Tuesday 15 May 2007

On plot: screenwriting and fiction

Although screenwriting had not yet been invented in the late 1840s, all three Brontë sisters had a highly developed sense of dramatisation, and some of their most powerful moments on the page have been those that could be adapted almost directly for the screen, with minimal alteration.

They therefore, along with PC, recommend this post at The View From Elsewhere very highly indeed.

What PC particularly loves about this post is the matter-of-fact way it foregrounds the importance of narrative structure and its proven models.

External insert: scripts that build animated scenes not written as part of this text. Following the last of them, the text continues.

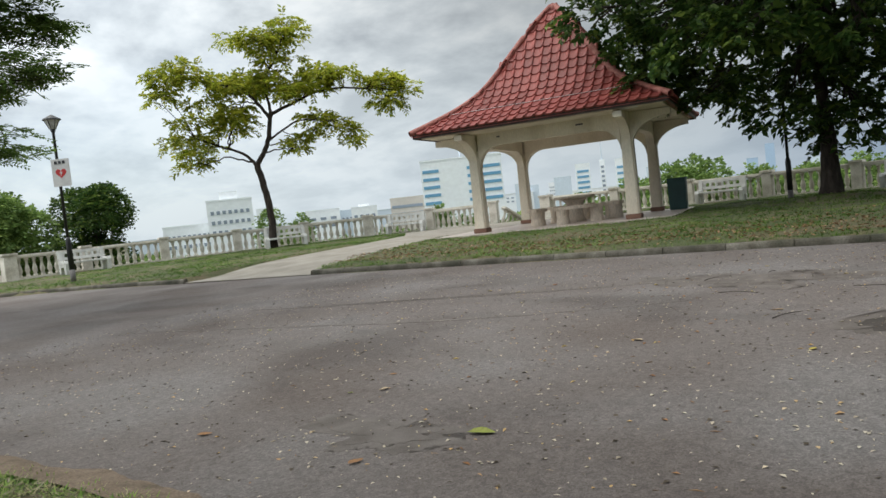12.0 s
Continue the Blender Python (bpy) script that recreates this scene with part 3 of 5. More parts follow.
def kerb(name, points, width, high, stone, material, label, inward, taper_start=False, z_of=None):
    """A row of kerb stones with joints, each a piece of its own."""
    p = smooth_path([(x, y, 0) for x, y in points], 10)[:, :2]
    seg = np.r_[0, np.cumsum(np.hypot(*np.diff(p, axis=0).T))]
    total, count = seg[-1], max(1, int(seg[-1] / stone))
    owner = tagged(new(name), label, "kerb", kind="structure")
    for k in range(count):
        s0, s1 = total * k / count + 0.006, total * (k + 1) / count - 0.006
        a = np.array([np.interp(s0, seg, p[:, 0]), np.interp(s0, seg, p[:, 1])])
        b = np.array([np.interp(s1, seg, p[:, 0]), np.interp(s1, seg, p[:, 1])])
        t = (b - a) / np.linalg.norm(b - a)
        nrm = np.array([-t[1], t[0]]) * inward
        L = np.linalg.norm(b - a)
        h = high * (0.5 if taper_start and k == 0 else 1)
        bm = bmesh.new()
        outline = [(0, -0.12), (width, -0.12), (width, h), (0.055, h), (0.026, h - 0.010), (0.008, h - 0.032), (0, h - 0.065)]
        rows_ = []
        for e, s in ((a, 0), (b, 1)):
            zz = float(road_z(min(e[1], 25.4)))
            rows_.append([bm.verts.new((e[0] + nrm[0] * o, e[1] + nrm[1] * o, zz + hh)) for o, hh in outline])
        m = len(outline)
        for i2 in range(m):
            j2 = (i2 + 1) % m
            bm.faces.new((rows_[0][i2], rows_[0][j2], rows_[1][j2], rows_[1][i2]))
        bm.faces.new(rows_[0][::-1])
        bm.faces.new(rows_[1])
        part("kerb_stone", bm, material, owner)
    return owner


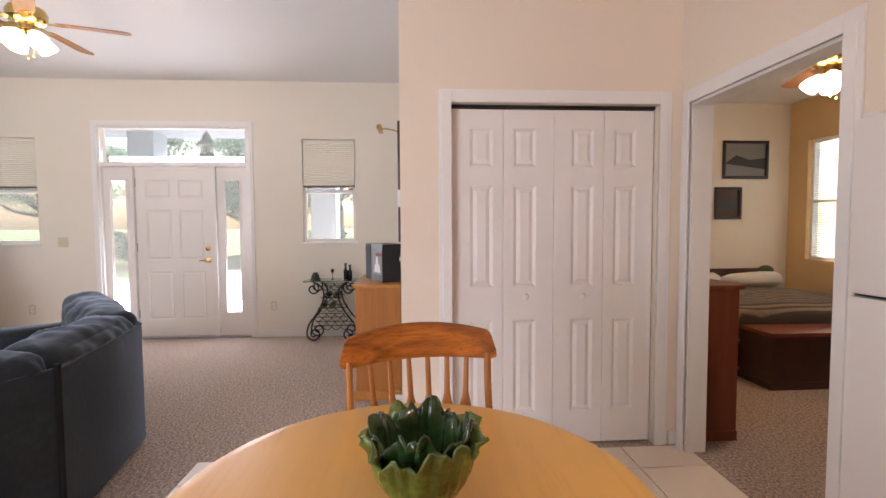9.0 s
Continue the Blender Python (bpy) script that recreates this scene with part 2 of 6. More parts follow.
def let_light_through(m, share):
    """Thin cloth, paper and leaves pass some light."""
    nt = m.node_tree
    b, out = nt.nodes["Principled BSDF"], nt.nodes["Material Output"]
    tr = nt.nodes.new("ShaderNodeBsdfTranslucent")
    mx = nt.nodes.new("ShaderNodeMixShader")
    mx.inputs[0].default_value = share
    nt.links.new(b.inputs["Base Color"].links[0].from_socket, tr.inputs["Color"])
    nt.links.new(b.outputs[0], mx.inputs[1])
    nt.links.new(tr.outputs[0], mx.inputs[2])
    nt.links.new(mx.outputs[0], out.inputs["Surface"])
    return m


let_light_through(SHADE, 0.14)
let_light_through(LAMPSHADE, 0.35)
CARPET = carpet_material()
BROCADE = stripe_cloth()

BOOKS = [plain("book_cloth", c, 0.6, vary=0.12, fine=60) for c in (
    (0.03, 0.035, 0.045), (0.22, 0.04, 0.035), (0.45, 0.39, 0.29), (0.05, 0.075, 0.12), (0.62, 0.60, 0.55), (0.12, 0.065, 0.04),
    (0.035, 0.05, 0.04), (0.36, 0.22, 0.11), (0.02, 0.02, 0.022), (0.22, 0.22, 0.22))]


# ---- building helpers ----
def mesh_of(name, bm, material, smooth=False):
    me = bpy.data.meshes.new(name)
    bmesh.ops.recalc_face_normals(bm, faces=bm.faces)
    bm.to_mesh(me)
    bm.free()
    for k in (material if isinstance(material, (list, tuple)) else [material]):
        me.materials.append(k)
    if smooth:
        me.shade_smooth()
        me.set_sharp_from_angle(angle=radians(38))
    return me


def part(name, bm, material, parent=None, label="", smooth=False, m=None):
    ob = new(name, mesh_of(name, bm, material, smooth))
    if m is not None:
        ob.matrix_basis = m
    if parent is not None:
        ob.parent = parent
    if label:
        ob["label"] = label
    return ob


def thing(name, m, label, category, group="", kind=""):
    ob = new(name)
    ob.empty_display_size = 0.1
    ob.matrix_basis = m
    return tagged(ob, label, category, group, kind)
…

They are models that can, as with (say) sonnets, be easily reduced to a non-verbal diagram of a kind that über-mystical types find repellently mechanistic, an affront to the capital-R Romantic notion that an artist sits down, is struck with inspiration, and suddenly it all just comes pouring out (not unlike vomit, as PC has always thought when confronted, usually belligerently, with this view of the creative process). The truth, as so often, lies somewhere between.

Perhaps needless to say, people who hold this view of the creative process have without exception never experienced it. Ten per cent inspiration, ninety per cent perspiration is about right, as Elsewhere's terrific post makes clear.

3 comments:

Anonymous said...

I suspect this is a 'how long is a piece of string' question, but anyway...how do you know when you've given a particular story and particular characters a good enough go? Or, to put it another way: will I know when I'm flogging a dead horse?

And the lolcats say:
Does these ticklings be novvell insides ov we, or do thay are furballs?

Anonymous said...

Thanks for the positive rap (or is that a wrap?), PC.

TC, this is a half-suggestion in response to your piece of string thing, but putting things to bed for a while can help in gaining perspective when you come back to them later and also in being more merciless in the revision process.

I've heard others say that you should look at your MS at the 30,000 wd mark and see if you think there's truly something in it before forging on. I don't know if that's any help -- I'm sure PC will more mature pearls to offer.

Kerryn Goldsworthy said...

One does not offer pearls, mature or otherwise. One clutches pearls.